I’ve gained a lot of skills in my first year blogging, but the most important thing that I’ve learned has nothing to do with pageviews.
Today is my one year blogiversary. (Cue the confetti!) Exactly one year ago I pushed publish on my very first post and sent it out into the void with NO idea of the avalanche of blogging that would follow. It’s been a marvelous, challenging, tear-stricken, hilarious, frustrating, and amazing ride.
Learning to blog has a seriously steep learning curve, and I felt like an idiot a lot of the time. I can write, I can take pictures that look pretty good, but the technical and marketing side of things? Whoa, Nelly. I had no idea.
I’ve gained a lot of valuable skills over the last year. I know what SEO is and how to choose keywords to boost my Google ranking. I figured out what a “tribe” was and how to find one via Facebook groups. I also learned how important it is to have such a tribe, or a group of bloggers that you can connect with, support, and ask questions of when you get stuck. I learned how to add plugins, become an affiliate, get my site unblocked from Pinterest (grr), and do all sorts of other bloggy things.
However, the most important thing I’ve learned (and am still learning…over and over) is to be true to myself.
As I’ve gotten more comfortable in the blogging world, and found little bits of success here and there, it’s been super tempting to take it to the next level. To push myself harder, spend more time working, and really make a name for myself out there. That’s not a bad thing necessarily. I want this little blog of mine to succeed, and I’m willing to work hard for it.
I see income reports from bloggers who are making thousands of dollars a month, or who gained 500 Instagram followers in two weeks, or who are promoting new awesome e-books. I start comparing myself to them and wondering if I should be doing more.
A breaking point
For the last couple of weeks I’ve felt so much pressure to come up with something awesome to celebrate my one year mark as a blogger. Several months ago, I told myself that by this time I would have upgraded my theme, started an email newsletter, and pitched to several sponsors so that for my blogiversary I could launch some awesome giveaway to thank my wonderful readers (and you are wonderful, by the by). Well, here we are, and I am just not there yet. I’ve been stressed out and pretty much killing myself this week trying to figure out how to do it all.
And that’s when I had to remind myself: building my blog has to be done according to my own goals and desires–not from a need to keep up with blogging Joneses.
Every blogger has different goals. Mine are unique to me, and I need to be true to myself.
I am NOT blogging to get rich.
I am not blogging to make it a full time job with a full time income.
I am a mom first and foremost, and if my blogging takes away from my ability to be a present mom, then it’s not worth it.
There are days when I know I put my kids on the back burner in an effort to “get one more thing done” on my blog, and I’m trying to be better at setting specific times when I’m going to work and make sure that I set aside time to put my away technology and really give my kids the time and love they need from me. When I don’t do that, my boys tend to act out more (can you say, “I need attention”), and I am not as patient with them (because they are making it hard to “be productive”).
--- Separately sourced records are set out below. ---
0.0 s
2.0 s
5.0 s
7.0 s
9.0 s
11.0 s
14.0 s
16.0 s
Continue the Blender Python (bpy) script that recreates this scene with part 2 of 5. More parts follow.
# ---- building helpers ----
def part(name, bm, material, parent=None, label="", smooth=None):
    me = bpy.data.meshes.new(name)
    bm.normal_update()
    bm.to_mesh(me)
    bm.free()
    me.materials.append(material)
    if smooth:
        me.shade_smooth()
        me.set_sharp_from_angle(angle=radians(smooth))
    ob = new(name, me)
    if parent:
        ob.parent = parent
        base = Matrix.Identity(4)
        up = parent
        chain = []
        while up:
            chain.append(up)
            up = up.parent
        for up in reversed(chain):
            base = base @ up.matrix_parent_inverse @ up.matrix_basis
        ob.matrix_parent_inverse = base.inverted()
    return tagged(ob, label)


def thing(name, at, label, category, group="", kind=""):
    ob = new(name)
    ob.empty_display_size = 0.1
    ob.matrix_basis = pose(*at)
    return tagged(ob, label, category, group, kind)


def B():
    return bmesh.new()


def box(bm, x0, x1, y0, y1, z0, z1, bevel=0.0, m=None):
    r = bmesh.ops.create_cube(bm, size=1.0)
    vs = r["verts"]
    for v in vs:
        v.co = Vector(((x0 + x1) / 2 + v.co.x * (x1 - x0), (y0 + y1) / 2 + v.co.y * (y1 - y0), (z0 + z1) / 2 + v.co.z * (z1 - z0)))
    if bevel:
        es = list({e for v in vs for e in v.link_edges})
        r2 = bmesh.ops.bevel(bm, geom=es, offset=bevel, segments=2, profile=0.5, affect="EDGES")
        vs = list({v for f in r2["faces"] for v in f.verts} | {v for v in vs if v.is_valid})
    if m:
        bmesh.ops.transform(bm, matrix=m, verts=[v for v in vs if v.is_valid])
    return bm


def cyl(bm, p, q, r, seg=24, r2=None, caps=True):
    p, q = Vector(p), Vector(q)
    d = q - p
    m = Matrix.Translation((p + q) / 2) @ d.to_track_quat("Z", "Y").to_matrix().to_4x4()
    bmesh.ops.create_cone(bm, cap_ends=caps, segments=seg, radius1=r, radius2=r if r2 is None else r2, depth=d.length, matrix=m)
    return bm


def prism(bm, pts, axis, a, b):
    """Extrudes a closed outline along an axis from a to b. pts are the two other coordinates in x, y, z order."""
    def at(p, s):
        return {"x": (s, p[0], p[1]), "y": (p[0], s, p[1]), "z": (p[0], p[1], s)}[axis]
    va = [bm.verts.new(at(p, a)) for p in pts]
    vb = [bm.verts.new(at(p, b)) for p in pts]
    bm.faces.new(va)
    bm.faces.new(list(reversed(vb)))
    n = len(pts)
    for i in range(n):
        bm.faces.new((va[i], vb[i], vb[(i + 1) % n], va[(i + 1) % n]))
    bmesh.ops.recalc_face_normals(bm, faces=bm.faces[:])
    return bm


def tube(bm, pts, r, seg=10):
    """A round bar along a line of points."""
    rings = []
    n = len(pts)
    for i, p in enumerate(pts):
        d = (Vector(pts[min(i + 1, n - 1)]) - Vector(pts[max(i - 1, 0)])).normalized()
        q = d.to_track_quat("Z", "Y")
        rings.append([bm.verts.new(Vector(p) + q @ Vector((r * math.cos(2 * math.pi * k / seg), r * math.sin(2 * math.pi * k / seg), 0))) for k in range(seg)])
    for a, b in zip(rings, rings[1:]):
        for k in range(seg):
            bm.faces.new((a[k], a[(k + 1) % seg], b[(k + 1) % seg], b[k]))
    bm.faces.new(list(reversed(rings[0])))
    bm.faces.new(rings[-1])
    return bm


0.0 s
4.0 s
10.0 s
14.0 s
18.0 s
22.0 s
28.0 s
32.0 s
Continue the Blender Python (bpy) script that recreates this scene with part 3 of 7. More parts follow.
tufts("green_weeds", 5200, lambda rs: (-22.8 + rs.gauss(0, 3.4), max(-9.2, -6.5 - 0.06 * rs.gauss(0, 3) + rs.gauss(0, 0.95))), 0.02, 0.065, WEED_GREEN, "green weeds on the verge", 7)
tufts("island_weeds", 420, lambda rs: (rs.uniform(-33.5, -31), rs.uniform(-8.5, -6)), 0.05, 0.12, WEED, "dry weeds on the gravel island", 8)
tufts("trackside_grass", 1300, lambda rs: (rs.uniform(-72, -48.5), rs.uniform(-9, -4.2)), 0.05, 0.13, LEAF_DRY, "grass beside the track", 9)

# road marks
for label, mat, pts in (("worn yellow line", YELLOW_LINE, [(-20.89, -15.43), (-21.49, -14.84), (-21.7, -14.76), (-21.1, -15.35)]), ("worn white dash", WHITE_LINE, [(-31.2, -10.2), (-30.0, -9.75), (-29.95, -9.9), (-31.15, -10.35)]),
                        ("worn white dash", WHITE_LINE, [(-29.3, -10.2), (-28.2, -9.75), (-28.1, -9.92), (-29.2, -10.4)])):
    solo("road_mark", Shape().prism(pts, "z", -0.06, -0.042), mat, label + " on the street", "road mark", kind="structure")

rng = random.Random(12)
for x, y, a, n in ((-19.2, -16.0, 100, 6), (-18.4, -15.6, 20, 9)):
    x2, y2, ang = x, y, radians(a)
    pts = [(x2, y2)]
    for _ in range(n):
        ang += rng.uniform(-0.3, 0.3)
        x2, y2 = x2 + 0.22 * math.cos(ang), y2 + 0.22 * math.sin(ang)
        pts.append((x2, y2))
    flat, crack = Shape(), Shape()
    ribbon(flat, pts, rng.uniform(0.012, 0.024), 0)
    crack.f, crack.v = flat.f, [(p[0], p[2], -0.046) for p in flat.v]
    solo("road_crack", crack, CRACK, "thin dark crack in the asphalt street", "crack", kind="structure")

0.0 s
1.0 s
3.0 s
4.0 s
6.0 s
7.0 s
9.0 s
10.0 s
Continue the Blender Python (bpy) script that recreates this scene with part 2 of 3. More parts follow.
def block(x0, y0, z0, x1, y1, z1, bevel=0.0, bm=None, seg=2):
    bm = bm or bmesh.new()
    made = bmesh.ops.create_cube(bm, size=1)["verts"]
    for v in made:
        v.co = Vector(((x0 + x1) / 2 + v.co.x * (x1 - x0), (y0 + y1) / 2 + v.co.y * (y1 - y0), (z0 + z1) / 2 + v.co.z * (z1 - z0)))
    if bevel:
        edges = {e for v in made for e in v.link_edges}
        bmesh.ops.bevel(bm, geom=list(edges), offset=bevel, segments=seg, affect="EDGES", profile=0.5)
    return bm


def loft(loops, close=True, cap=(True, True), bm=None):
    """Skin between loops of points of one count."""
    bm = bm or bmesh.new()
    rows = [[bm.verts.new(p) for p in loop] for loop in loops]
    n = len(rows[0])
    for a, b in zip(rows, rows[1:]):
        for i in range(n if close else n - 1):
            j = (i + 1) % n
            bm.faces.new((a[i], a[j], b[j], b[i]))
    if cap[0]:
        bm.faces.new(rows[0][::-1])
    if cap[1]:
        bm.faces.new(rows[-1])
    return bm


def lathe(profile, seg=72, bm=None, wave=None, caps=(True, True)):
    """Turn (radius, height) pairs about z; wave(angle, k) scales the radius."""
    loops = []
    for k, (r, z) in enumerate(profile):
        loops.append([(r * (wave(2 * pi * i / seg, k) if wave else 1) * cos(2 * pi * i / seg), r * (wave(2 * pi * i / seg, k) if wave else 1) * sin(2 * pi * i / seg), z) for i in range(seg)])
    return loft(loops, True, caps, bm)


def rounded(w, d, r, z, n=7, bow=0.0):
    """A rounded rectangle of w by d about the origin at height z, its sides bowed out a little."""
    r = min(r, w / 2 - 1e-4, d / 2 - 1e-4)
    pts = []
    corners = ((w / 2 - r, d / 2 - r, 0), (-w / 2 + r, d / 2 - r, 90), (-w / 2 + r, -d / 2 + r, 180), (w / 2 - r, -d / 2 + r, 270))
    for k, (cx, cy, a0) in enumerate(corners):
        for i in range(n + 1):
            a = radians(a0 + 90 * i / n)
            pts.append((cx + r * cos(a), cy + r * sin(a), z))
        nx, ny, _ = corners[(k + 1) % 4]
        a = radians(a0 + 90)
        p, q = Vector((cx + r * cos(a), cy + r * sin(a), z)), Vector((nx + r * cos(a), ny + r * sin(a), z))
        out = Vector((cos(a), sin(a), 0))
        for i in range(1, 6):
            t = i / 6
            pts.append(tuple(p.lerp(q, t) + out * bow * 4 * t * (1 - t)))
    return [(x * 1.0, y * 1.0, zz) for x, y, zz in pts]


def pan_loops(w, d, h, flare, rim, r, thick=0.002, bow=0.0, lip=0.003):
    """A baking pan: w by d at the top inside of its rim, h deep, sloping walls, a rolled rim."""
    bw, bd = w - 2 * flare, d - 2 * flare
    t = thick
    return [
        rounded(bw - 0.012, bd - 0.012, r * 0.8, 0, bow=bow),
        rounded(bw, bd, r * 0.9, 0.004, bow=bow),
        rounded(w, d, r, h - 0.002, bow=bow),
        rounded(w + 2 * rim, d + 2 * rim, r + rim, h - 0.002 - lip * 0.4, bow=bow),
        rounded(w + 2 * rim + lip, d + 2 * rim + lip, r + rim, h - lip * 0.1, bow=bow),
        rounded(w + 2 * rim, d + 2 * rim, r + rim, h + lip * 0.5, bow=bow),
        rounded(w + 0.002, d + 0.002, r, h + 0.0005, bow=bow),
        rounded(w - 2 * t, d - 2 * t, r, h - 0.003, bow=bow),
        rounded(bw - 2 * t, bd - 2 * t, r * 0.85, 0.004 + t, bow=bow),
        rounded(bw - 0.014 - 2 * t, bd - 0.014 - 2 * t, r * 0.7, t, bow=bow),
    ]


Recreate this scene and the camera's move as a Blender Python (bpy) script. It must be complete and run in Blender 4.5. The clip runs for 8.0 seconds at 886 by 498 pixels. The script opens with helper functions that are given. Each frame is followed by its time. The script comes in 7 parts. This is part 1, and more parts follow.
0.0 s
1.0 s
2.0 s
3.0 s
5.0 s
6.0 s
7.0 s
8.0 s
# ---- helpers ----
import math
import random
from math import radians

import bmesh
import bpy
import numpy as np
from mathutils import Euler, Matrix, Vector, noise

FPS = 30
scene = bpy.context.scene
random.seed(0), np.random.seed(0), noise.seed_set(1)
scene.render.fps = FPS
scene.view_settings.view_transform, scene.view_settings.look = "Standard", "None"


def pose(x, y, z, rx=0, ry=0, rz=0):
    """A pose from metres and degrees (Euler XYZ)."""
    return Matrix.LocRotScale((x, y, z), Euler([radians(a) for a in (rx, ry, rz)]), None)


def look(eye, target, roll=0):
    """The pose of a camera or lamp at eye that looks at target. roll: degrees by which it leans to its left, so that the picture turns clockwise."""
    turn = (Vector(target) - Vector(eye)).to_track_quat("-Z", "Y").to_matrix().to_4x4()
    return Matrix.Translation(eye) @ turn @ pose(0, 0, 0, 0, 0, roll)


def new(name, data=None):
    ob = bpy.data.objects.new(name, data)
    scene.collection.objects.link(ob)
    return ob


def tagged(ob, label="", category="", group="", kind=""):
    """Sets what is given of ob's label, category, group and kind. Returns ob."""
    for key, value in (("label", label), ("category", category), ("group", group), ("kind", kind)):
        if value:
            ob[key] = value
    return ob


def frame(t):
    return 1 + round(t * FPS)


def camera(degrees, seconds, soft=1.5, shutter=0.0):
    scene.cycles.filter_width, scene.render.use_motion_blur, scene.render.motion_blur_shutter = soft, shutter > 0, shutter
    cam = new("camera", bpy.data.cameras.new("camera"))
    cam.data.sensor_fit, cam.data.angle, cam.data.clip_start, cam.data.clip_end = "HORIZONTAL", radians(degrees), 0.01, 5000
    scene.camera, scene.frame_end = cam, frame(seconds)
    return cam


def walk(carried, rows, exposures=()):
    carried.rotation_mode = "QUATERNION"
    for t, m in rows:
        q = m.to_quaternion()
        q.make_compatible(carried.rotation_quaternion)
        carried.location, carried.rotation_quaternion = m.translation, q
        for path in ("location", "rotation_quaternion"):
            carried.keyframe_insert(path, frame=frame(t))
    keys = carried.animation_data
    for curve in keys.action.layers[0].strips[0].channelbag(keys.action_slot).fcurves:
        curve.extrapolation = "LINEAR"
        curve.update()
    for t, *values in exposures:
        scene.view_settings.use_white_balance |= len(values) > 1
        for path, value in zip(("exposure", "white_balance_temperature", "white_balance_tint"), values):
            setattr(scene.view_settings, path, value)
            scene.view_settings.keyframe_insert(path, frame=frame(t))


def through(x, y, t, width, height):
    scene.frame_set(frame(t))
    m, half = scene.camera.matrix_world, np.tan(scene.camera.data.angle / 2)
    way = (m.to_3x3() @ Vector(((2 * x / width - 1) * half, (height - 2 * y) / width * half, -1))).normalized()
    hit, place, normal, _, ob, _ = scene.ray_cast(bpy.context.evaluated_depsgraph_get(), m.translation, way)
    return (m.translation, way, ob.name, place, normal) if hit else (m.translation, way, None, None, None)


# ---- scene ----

When I start to feel overwhelmed by the never-ending list of things I could be doing to grow my blog, I try to stop and refocus on my goals.
Why I started blogging in the first place:
- I wanted to create a place where moms could find fun ideas for their families and be reminded of all the good that exists in the day-to-day life of mothering. It’s not all fun, but it can be filled with joy and purpose.
- I wanted to connect with other moms who have similar desires to be present, loving, and involved in their children’s lives.
- I wanted to improve my writing skills and develop other skills and talents.
- I wanted a creative outlet for myself, so I don’t go completely nuts folding laundry in my house surrounded by toddlers.
Putting those goals on paper helps me slow down and be more deliberate about how I spend my time, both as a mom and a blogger. I still want to grow my blog and make it successful, but it’s okay if it takes a little longer for me than for others with different goals. I am blessed that I don’t have to worry about making an income from my blog. I can blog just for the love of writing, and sharing ideas and encouragement with other moms from around the world.
My advice to new bloggers
If you’re starting out blogging, be patient with yourself and don’t lose sight of your main goals. Don’t get caught up in the tidal wave of feeling like you have to be more or do more to prove your worth. Try to learn something new every day, and slowly work toward your goals.
You’ll get there. It just takes time and consistent work (not crazy, burn-yourself-out work).
My new mantra:
Live first. Blog second.
When I keep these priorities straight, I’m a better mom, a better blogger, and a happier person. Here’s to another year of success…in all areas of life.
How do you resist the urge to keep up with the blogging Joneses (or any other kind of Jones)?